Entrance to Saint Anne's in Palmyra, NY |
Thursday afternoon the Rochester, New York area broke the record with a daytime temperature of 65 balmy degrees! It's doubtful we'll see that sort of warmth again for a very long time, so I took advantage of the day to visit the Catholic cemetery in Palmyra. Besides being good exercise, it's enjoyable to get out of the house and visit some old, (deceased), relatives. I recently read a blog by Irish genealogist John Grenholm in which he observed, in speaking of the Irish, "Apparently we find it very hard to let go. Maybe that’s the reason we have such a thing about graveyards. Because we certainly do have a thing about graveyards". If I'm any yardstick, that is an indisputable truism.
Being such a nice day, I was loathe to leave after making my usual rounds so I decided to take a stroll through the much larger village cemetery that abuts Saint Anne's as well. The village cemetery has some very old and unique graves while Saint Anne's cemetery, being created sometime after 1850, lacks really old burials. Come take a walk with me...
Entering Saint Anne's, one is greeted by a life-sized angel. The gravestone behind her left wing is that of my 2nd great-aunt Ellen Power from County Waterford and her husband Thomas Mahoney born in County Kerry.
The shot below is no man's land, the road dividing the Catholics from everyone else. Saint Anne's is on the left.

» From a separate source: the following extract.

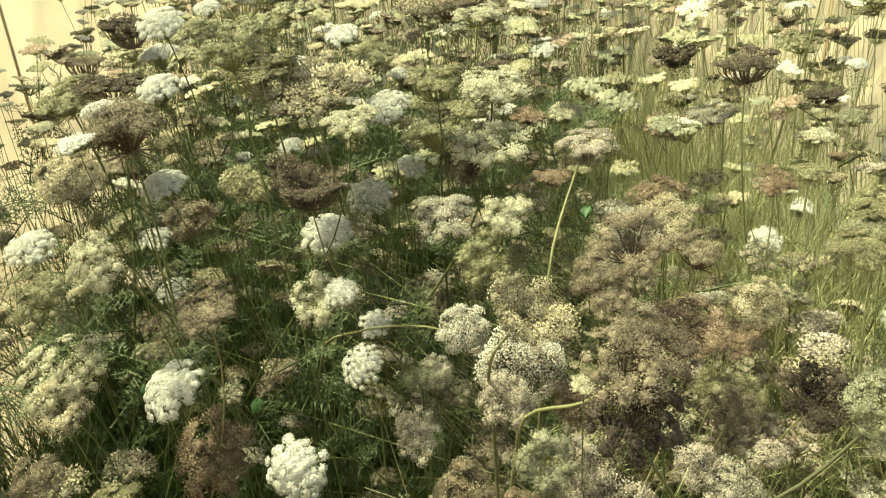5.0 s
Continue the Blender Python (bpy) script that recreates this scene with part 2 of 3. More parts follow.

As I left Saint Anne's and walked on into the village cemetery, I saw on a rise what looked from a distance to be palm trees on the side of a large monument. That was odd, palm trees are definitely not native to New York but there they were. On viewing the front of the marker, the explanation for the presence of palm trees became clear. It read, "Dr. Henry Pebbine born Brooklyn 1797 Killed by the Seminole Indians at the massacre of Indian Key Fla. Aug 7 1840 Aged 43". I had never heard of this massacre nor the doctor before, and I was somewhat doubtful he had been brought from Florida to New York for burial, (in August yet), so I googled it. One website that came up contained an article written in 1912 that described the terrible events of that summer's day and mentioned a Dr. Henry, but his last name was Perrine. A closer look at the picture I had taken of the stone showed it was indeed Perrine, not Pebbine as I had first thought. The article concluded by noting Dr. Perrine's remains were recovered from Florida many years after the tragedy and interred in the family plot at Palmyra. Another site claims the doctor's remains could not be located in Florida, making the monument in Palmyra a cenotaph. I tend to believe the second site.
Left, De Chard - Albert 1842-1933 and Cordelia 1842-1923 |
Looking down from the top of the hill, Saint Anne's cemetery is the farthest section seen in the above photo.